The state House deadlocked Monday 50-50 on a bill to abolish the death penalty in Montana, likely killing the measure for the 2015 Legislature.
Rep. David “Doc” Moore, R-Missoula, the sponsor of House Bill 370, told members to “just vote your conscience” moments before the vote.
He said later he’s undecided whether to ask the House on Tuesday to reconsider its action on HB370, saying it could be difficult to pick up a single, additional vote to force another emotional debate and vote on the floor.
Monday’s vote fell largely along party lines, with most Republicans against it -- but it took three of the House’s 41 Democrats voting “no” to reject the bill, which would abolish the death penalty in Montana and substitute it with life in prison without parole. Montana has two murderers on death row.
The vote also marked the closest that death-penalty opponents have come to getting a bill through the Montana House, which has blocked similar efforts for years. Bills to abolish the death penalty have been approved by the state Senate in recent legislatures, only to see them die in the House.
Supporters of the bill argued the death penalty does not act as a deterrent and costs the states millions of dollars on appeals and other prosecutorial costs.
Rep. Margie MacDonald, D-Billings, also said state prison workers shouldn’t be put in the position of having to operate “the machineries of death.”
“It is a ravaging, horrifying task to put in the hands of our state employees,” she said.
One longtime supporter of abolishing the death penalty, Rep.

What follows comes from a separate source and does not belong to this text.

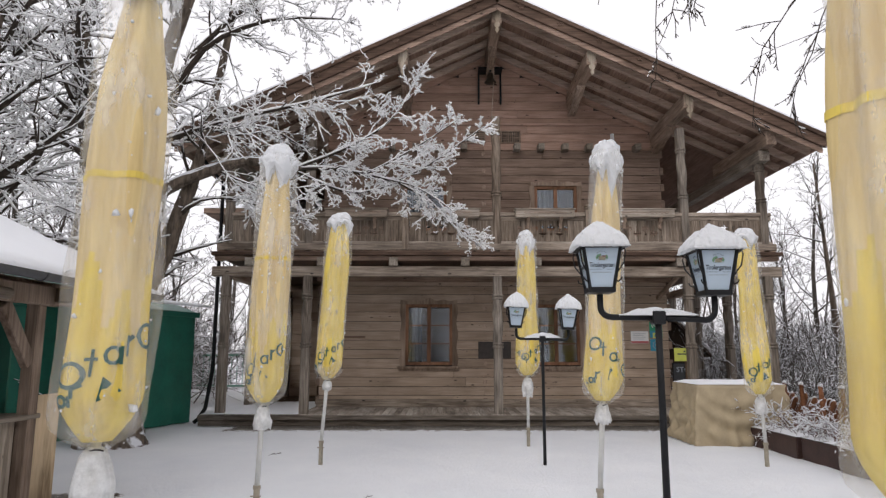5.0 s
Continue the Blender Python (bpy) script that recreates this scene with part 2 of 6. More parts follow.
M_RED = plain("red_band", (0.5, 0.13, 0.14), 0.5, 0.0, 0.08, 8)
M_PLATE = plain("dark_bronze_plate", (0.05, 0.04, 0.035), 0.5, 0.3, 0.2, 12)
M_BOARD = plain("blackboard", (0.03, 0.032, 0.035), 0.7, 0.0, 0.25, 9)
M_CURTAIN = plain("grey_green_curtain", (0.05, 0.058, 0.055), 0.85, 0.0, 0.15, 5)
# near-black colour that stands in for the gloom of rooms and hollows
M_DARK = plain("room_shade_black", (0.03, 0.026, 0.022), 0.9, 0.0, 0.1, 2)
M_PLANTER = plain("rust_brown_planter", (0.062, 0.032, 0.026), 0.55, 0.1, 0.3, 3.5, 0.003)
M_CANVAS = plain("tan_canvas", (0.42, 0.34, 0.22), 0.8, 0.0, 0.12, 3, 0.003)
M_CRATE = plain("orange_brown_crate", (0.36, 0.15, 0.06), 0.6, 0.0, 0.2, 6)
M_SOIL = plain("dark_soil", (0.05, 0.04, 0.032), 0.95, 0.0, 0.3, 9, 0.01)
M_STONE = plain("gravel_stone", (0.16, 0.145, 0.125), 0.85, 0.0, 0.35, 20, 0.002)
M_BELL = plain("dark_bell_metal", (0.1, 0.09, 0.07), 0.45, 0.7, 0.2, 9)
M_LEAVES = plain("dark_ivy", (0.03, 0.045, 0.022), 0.6, 0.0, 0.3, 9)


def needle_material():
    m, nt, b = node_mat("snow_dusted_needles")
    v = coords(nt, shift=False)
    n1 = noise_tex(nt, v, 5.0, 3, 0.6)
    col = ramp(nt, n1, [(0.3, (0.018, 0.032, 0.016)), (0.52, (0.04, 0.062, 0.034)), (0.63, (0.42, 0.45, 0.46)), (0.8, (0.72, 0.74, 0.76))]).outputs["Color"]
    nt.links.new(col, b.inputs["Base Color"])
    b.inputs["Roughness"].default_value = 0.7
    return m


def fabric_material(name, tones, streak):
    m, nt, b = node_mat(name)
    v = coords(nt)
    n1 = noise_tex(nt, v, 2.2, 4, 0.55)
    st = coords(nt, (9, 9, 0.8))
    n2 = noise_tex(nt, st, 2.0, 5, 0.6)
    col = ramp(nt, n1, [(0.3, tones[0]), (0.55, tones[1]), (0.75, tones[2])]).outputs["Color"]
    col = mix(nt, 0.38, col, ramp(nt, n2, [(0.35, streak), (0.6, tones[1])]).outputs["Color"])
    nt.links.new(col, b.inputs["Base Color"])
    b.inputs["Roughness"].default_value = 0.85
    b.inputs["Specular IOR Level"].default_value = 0.2
    bump(nt, b, n2, 0.5, 0.01)
    return m


def film_material():
    m, nt, b = node_mat("clouded_plastic_film")
    v = coords(nt)
    n1 = noise_tex(nt, coords(nt, (3, 3, 1)), 2.4, 5, 0.6)
    n2 = noise_tex(nt, v, 26.0, 4, 0.6)
    b.inputs["Base Color"].default_value = (0.86, 0.86, 0.84, 1)
    b.inputs["Roughness"].default_value = 0.22
    al = ramp(nt, n1, [(0.25, (0.07, 0.07, 0.07)), (0.5, (0.17, 0.17, 0.17)), (0.76, (0.52, 0.52, 0.52))]).outputs["Color"]
    nt.links.new(al, b.inputs["Alpha"])
    mu = nt.nodes.new("ShaderNodeMath")
    mu.operation = "ADD"
    nt.links.new(n1, mu.inputs[0])
    nt.links.new(n2, mu.inputs[1])
    bump(nt, b, mu.outputs[0], 0.7, 0.015)
    return m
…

Mitch Tropila, D-Great Falls, spoke as though he thought supporters had the votes to pass HB370 on Monday.
“This is an historic moment in the Montana House of Representative,” he said. “It has never voted to abolish the death penalty on second reading. This is a momentous moment and we are on the cusp of history. …
“It is time for Montana to take her rightful place as a leader among all the great states of the union … and time to be recognized as a leader on the world stage.”
Opponents, however, offered their own emotion-charged testimony against the measure, saying the death penalty can help prosecutors extract plea-bargains out of terrible criminals and spare both the state and the victims’ families the financial and emotional cost of a trial.
“How can you put a price on my emotions and what I was going through, with my family?” asked Rep. Tom Berry, R-Roundup, whose son was brutally murdered a dozen years ago. “All this bill does is reward the murderer, handicap the prosecutor … and penalize victims like me.”
Rep. Roy Hollandsworth, R-Brady, who opposed the bill, said those who want to abolish the death penalty should take it to the Montana public as a referendum -- but they won’t, because they know they would lose.
The public overwhelmingly supports the death penalty, he said.
“When you vote for this, whichever way you vote, I hope that the people … remember in November when you run again,” he said.
The three Democrats voting against the measure were Reps. Tom Jacobson and Bob Mehlhoff of Great Falls and Gordon Pierson of Deer Lodge.